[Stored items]

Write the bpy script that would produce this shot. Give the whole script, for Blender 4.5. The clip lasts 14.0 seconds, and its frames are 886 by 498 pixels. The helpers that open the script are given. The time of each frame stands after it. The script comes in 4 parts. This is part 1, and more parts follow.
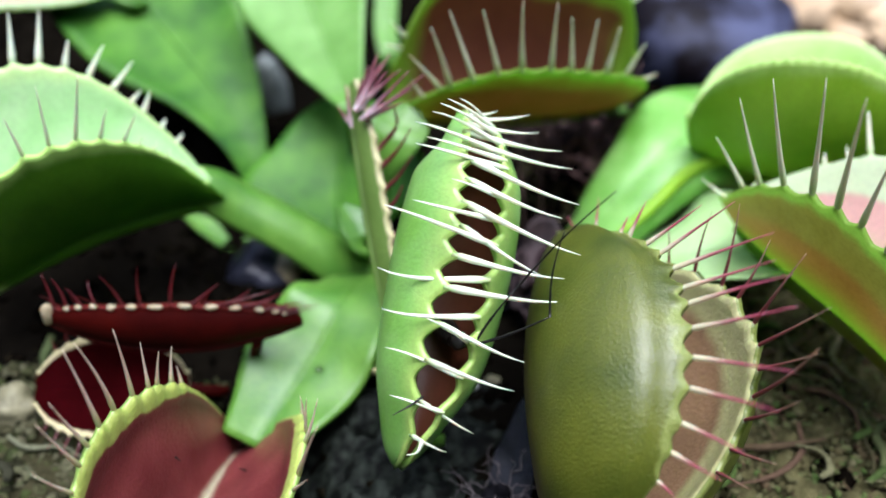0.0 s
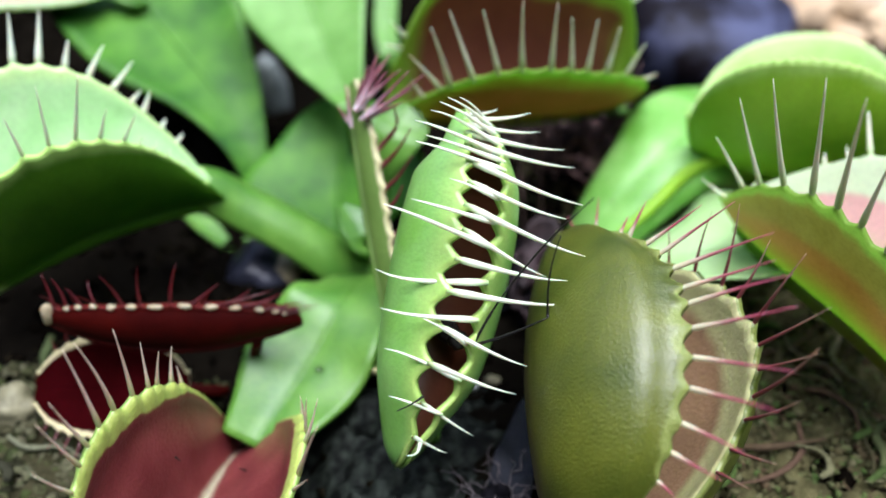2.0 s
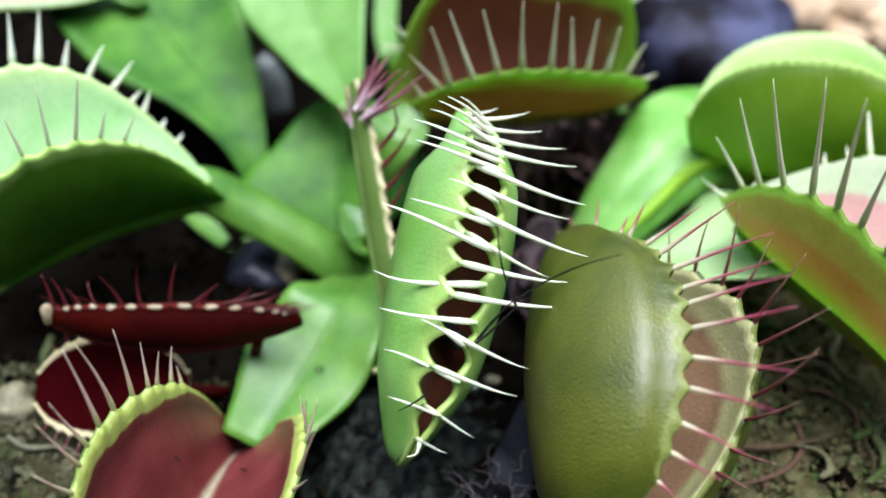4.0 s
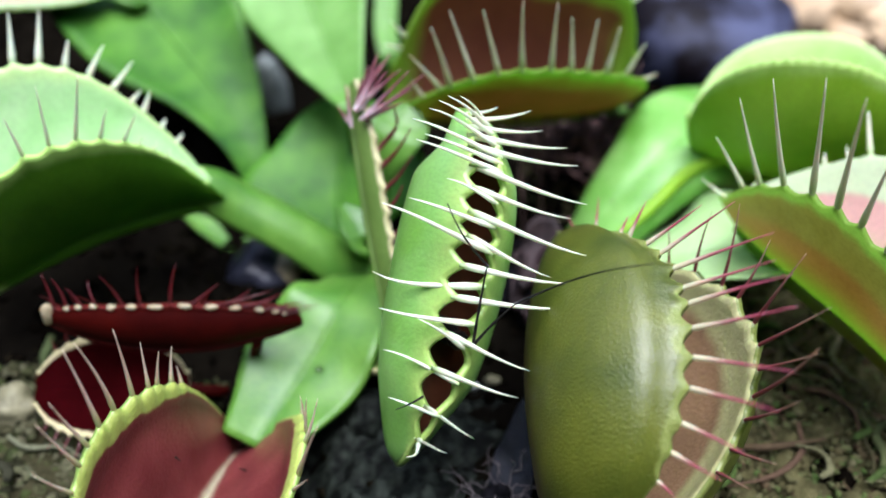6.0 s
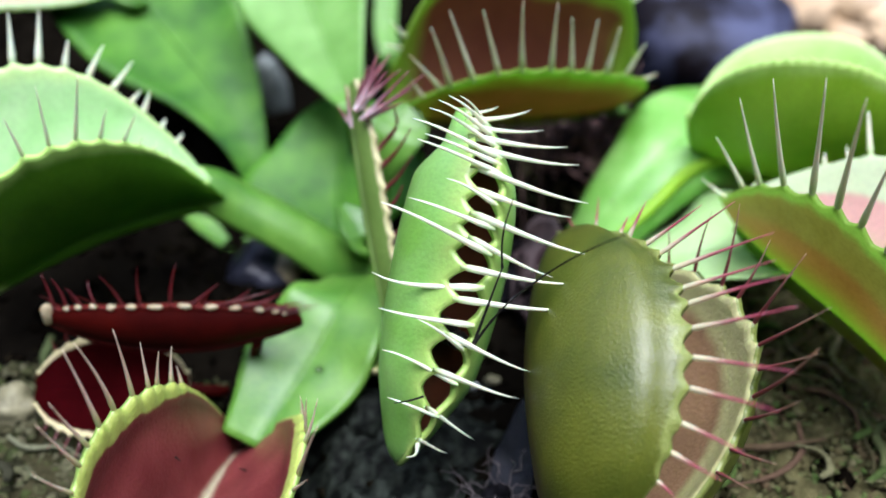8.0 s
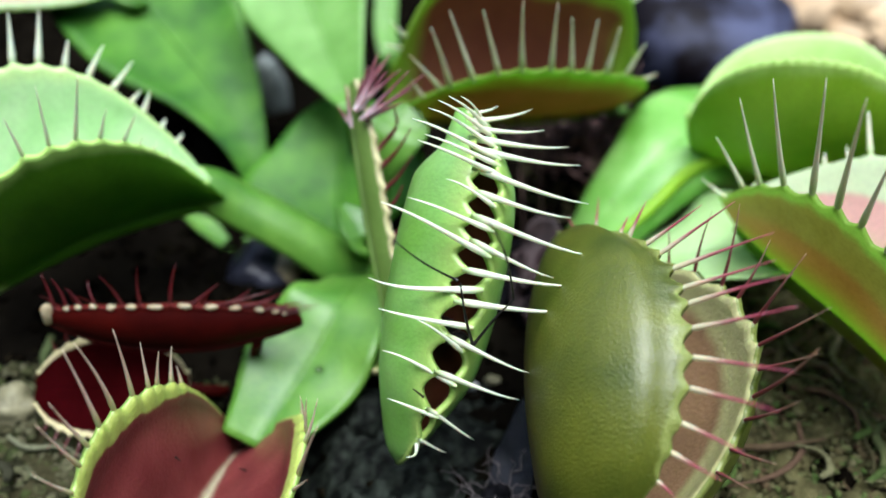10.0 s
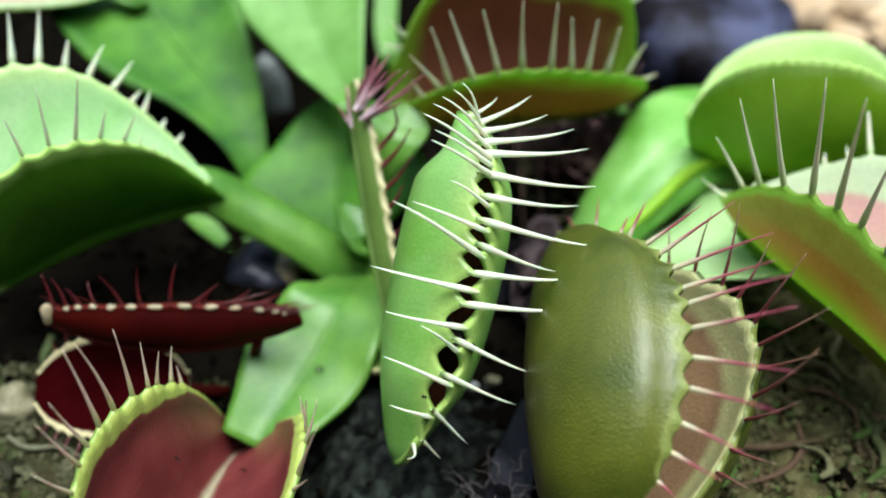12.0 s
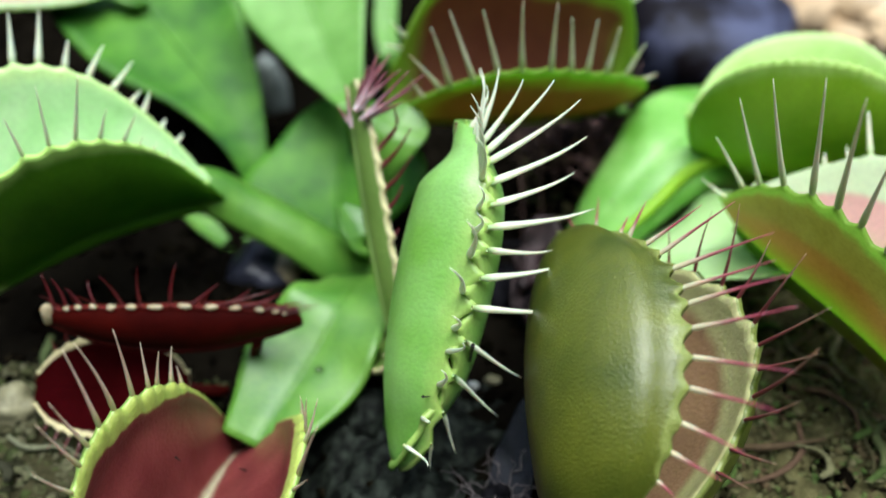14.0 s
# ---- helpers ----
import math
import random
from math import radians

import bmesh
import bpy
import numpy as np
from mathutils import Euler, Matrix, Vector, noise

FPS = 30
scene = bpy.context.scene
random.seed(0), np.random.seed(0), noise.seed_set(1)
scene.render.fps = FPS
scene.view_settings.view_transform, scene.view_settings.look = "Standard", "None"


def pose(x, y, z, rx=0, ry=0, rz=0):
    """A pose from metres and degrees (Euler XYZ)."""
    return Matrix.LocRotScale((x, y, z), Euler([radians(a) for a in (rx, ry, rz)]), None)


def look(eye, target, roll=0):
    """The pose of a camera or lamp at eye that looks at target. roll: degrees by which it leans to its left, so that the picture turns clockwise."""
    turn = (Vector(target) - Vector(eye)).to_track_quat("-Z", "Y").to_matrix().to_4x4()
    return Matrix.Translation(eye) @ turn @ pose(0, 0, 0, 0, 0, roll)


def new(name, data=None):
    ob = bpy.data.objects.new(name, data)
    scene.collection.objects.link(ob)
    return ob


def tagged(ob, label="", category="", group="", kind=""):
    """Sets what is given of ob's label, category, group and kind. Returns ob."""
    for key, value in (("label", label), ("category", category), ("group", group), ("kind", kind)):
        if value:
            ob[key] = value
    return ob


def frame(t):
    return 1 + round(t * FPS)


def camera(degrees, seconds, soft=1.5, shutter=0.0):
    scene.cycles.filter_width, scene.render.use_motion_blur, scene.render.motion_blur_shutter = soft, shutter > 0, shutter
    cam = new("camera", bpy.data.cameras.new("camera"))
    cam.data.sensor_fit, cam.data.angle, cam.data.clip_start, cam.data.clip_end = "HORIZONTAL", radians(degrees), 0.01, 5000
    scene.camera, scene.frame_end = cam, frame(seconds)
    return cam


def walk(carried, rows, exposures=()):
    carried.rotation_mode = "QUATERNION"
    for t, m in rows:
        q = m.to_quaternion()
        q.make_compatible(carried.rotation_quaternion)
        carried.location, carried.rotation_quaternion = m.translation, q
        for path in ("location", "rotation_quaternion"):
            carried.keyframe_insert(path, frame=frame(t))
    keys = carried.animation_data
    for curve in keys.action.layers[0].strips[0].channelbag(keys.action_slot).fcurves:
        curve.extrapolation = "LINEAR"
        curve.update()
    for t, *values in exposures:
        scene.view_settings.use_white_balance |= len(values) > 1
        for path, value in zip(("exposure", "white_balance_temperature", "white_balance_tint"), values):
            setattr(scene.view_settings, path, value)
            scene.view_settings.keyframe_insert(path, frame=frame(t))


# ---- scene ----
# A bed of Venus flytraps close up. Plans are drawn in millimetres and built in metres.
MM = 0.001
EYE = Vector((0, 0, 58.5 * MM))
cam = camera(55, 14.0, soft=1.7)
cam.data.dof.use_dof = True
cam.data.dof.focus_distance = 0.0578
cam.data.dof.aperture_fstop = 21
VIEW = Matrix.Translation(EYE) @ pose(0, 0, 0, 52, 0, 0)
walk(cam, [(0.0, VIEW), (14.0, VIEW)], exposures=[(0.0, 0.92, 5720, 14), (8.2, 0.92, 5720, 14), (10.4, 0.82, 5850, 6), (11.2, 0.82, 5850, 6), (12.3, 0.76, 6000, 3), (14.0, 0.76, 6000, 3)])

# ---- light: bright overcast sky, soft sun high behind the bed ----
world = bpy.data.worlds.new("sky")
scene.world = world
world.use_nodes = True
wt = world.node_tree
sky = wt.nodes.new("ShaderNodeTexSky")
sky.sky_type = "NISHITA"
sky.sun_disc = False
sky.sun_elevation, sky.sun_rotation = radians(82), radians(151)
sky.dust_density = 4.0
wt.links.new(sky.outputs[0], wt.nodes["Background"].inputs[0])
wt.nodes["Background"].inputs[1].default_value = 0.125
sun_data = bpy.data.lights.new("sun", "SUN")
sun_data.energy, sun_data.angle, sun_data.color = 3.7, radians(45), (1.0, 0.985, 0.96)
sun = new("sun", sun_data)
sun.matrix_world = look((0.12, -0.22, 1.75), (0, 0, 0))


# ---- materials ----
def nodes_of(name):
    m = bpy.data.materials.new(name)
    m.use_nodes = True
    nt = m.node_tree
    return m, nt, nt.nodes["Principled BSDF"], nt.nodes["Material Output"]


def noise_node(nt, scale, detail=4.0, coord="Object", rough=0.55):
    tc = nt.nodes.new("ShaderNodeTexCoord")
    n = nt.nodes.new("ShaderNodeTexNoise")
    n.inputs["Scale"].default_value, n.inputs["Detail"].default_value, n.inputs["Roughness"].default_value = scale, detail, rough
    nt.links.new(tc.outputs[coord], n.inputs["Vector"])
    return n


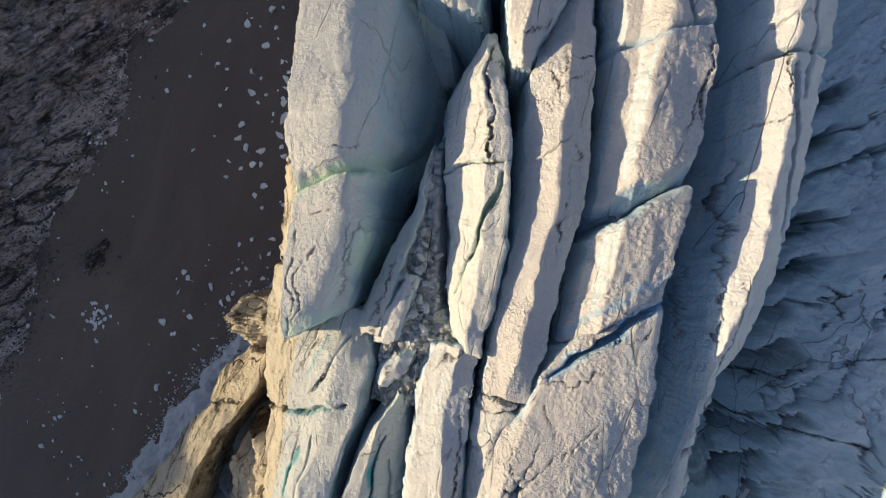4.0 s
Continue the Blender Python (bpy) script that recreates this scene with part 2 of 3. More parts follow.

Exercise:
Output all of the records exactly as they appear above, but not the pictures.

Response to the exercise:
Write the bpy script that would produce this shot. Give the whole script, for Blender 4.5. The clip lasts 14.0 seconds, and its frames are 886 by 498 pixels. The helpers that open the script are given. The time of each frame stands after it. The script comes in 4 parts. This is part 1, and more parts follow.
0.0 s
2.0 s
4.0 s
6.0 s
8.0 s
10.0 s
12.0 s
14.0 s
# ---- helpers ----
import math
import random
from math import radians

import bmesh
import bpy
import numpy as np
from mathutils import Euler, Matrix, Vector, noise

FPS = 30
scene = bpy.context.scene
random.seed(0), np.random.seed(0), noise.seed_set(1)
scene.render.fps = FPS
scene.view_settings.view_transform, scene.view_settings.look = "Standard", "None"


def pose(x, y, z, rx=0, ry=0, rz=0):
    """A pose from metres and degrees (Euler XYZ)."""
    return Matrix.LocRotScale((x, y, z), Euler([radians(a) for a in (rx, ry, rz)]), None)


def look(eye, target, roll=0):
    """The pose of a camera or lamp at eye that looks at target. roll: degrees by which it leans to its left, so that the picture turns clockwise."""
    turn = (Vector(target) - Vector(eye)).to_track_quat("-Z", "Y").to_matrix().to_4x4()
    return Matrix.Translation(eye) @ turn @ pose(0, 0, 0, 0, 0, roll)


def new(name, data=None):
    ob = bpy.data.objects.new(name, data)
    scene.collection.objects.link(ob)
    return ob


def tagged(ob, label="", category="", group="", kind=""):
    """Sets what is given of ob's label, category, group and kind. Returns ob."""
    for key, value in (("label", label), ("category", category), ("group", group), ("kind", kind)):
        if value:
            ob[key] = value
    return ob


def frame(t):
    return 1 + round(t * FPS)


def camera(degrees, seconds, soft=1.5, shutter=0.0):
    scene.cycles.filter_width, scene.render.use_motion_blur, scene.render.motion_blur_shutter = soft, shutter > 0, shutter
    cam = new("camera", bpy.data.cameras.new("camera"))
    cam.data.sensor_fit, cam.data.angle, cam.data.clip_start, cam.data.clip_end = "HORIZONTAL", radians(degrees), 0.01, 5000
    scene.camera, scene.frame_end = cam, frame(seconds)
    return cam


def walk(carried, rows, exposures=()):
    carried.rotation_mode = "QUATERNION"
    for t, m in rows:
        q = m.to_quaternion()
        q.make_compatible(carried.rotation_quaternion)
        carried.location, carried.rotation_quaternion = m.translation, q
        for path in ("location", "rotation_quaternion"):
            carried.keyframe_insert(path, frame=frame(t))
    keys = carried.animation_data
    for curve in keys.action.layers[0].strips[0].channelbag(keys.action_slot).fcurves:
        curve.extrapolation = "LINEAR"
        curve.update()
    for t, *values in exposures:
        scene.view_settings.use_white_balance |= len(values) > 1
        for path, value in zip(("exposure", "white_balance_temperature", "white_balance_tint"), values):
            setattr(scene.view_settings, path, value)
            scene.view_settings.keyframe_insert(path, frame=frame(t))


# ---- scene ----
# A bed of Venus flytraps close up. Plans are drawn in millimetres and built in metres.
MM = 0.001
EYE = Vector((0, 0, 58.5 * MM))
cam = camera(55, 14.0, soft=1.7)
cam.data.dof.use_dof = True
cam.data.dof.focus_distance = 0.0578
cam.data.dof.aperture_fstop = 21
VIEW = Matrix.Translation(EYE) @ pose(0, 0, 0, 52, 0, 0)
walk(cam, [(0.0, VIEW), (14.0, VIEW)], exposures=[(0.0, 0.92, 5720, 14), (8.2, 0.92, 5720, 14), (10.4, 0.82, 5850, 6), (11.2, 0.82, 5850, 6), (12.3, 0.76, 6000, 3), (14.0, 0.76, 6000, 3)])

# ---- light: bright overcast sky, soft sun high behind the bed ----
world = bpy.data.worlds.new("sky")
scene.world = world
world.use_nodes = True
wt = world.node_tree
sky = wt.nodes.new("ShaderNodeTexSky")
sky.sky_type = "NISHITA"
sky.sun_disc = False
sky.sun_elevation, sky.sun_rotation = radians(82), radians(151)
sky.dust_density = 4.0
wt.links.new(sky.outputs[0], wt.nodes["Background"].inputs[0])
wt.nodes["Background"].inputs[1].default_value = 0.125
sun_data = bpy.data.lights.new("sun", "SUN")
sun_data.energy, sun_data.angle, sun_data.color = 3.7, radians(45), (1.0, 0.985, 0.96)
sun = new("sun", sun_data)
sun.matrix_world = look((0.12, -0.22, 1.75), (0, 0, 0))


# ---- materials ----
def nodes_of(name):
    m = bpy.data.materials.new(name)
    m.use_nodes = True
    nt = m.node_tree
    return m, nt, nt.nodes["Principled BSDF"], nt.nodes["Material Output"]


def noise_node(nt, scale, detail=4.0, coord="Object", rough=0.55):
    tc = nt.nodes.new("ShaderNodeTexCoord")
    n = nt.nodes.new("ShaderNodeTexNoise")
    n.inputs["Scale"].default_value, n.inputs["Detail"].default_value, n.inputs["Roughness"].default_value = scale, detail, rough
    nt.links.new(tc.outputs[coord], n.inputs["Vector"])
    return n


4.0 s
Continue the Blender Python (bpy) script that recreates this scene with part 2 of 3. More parts follow.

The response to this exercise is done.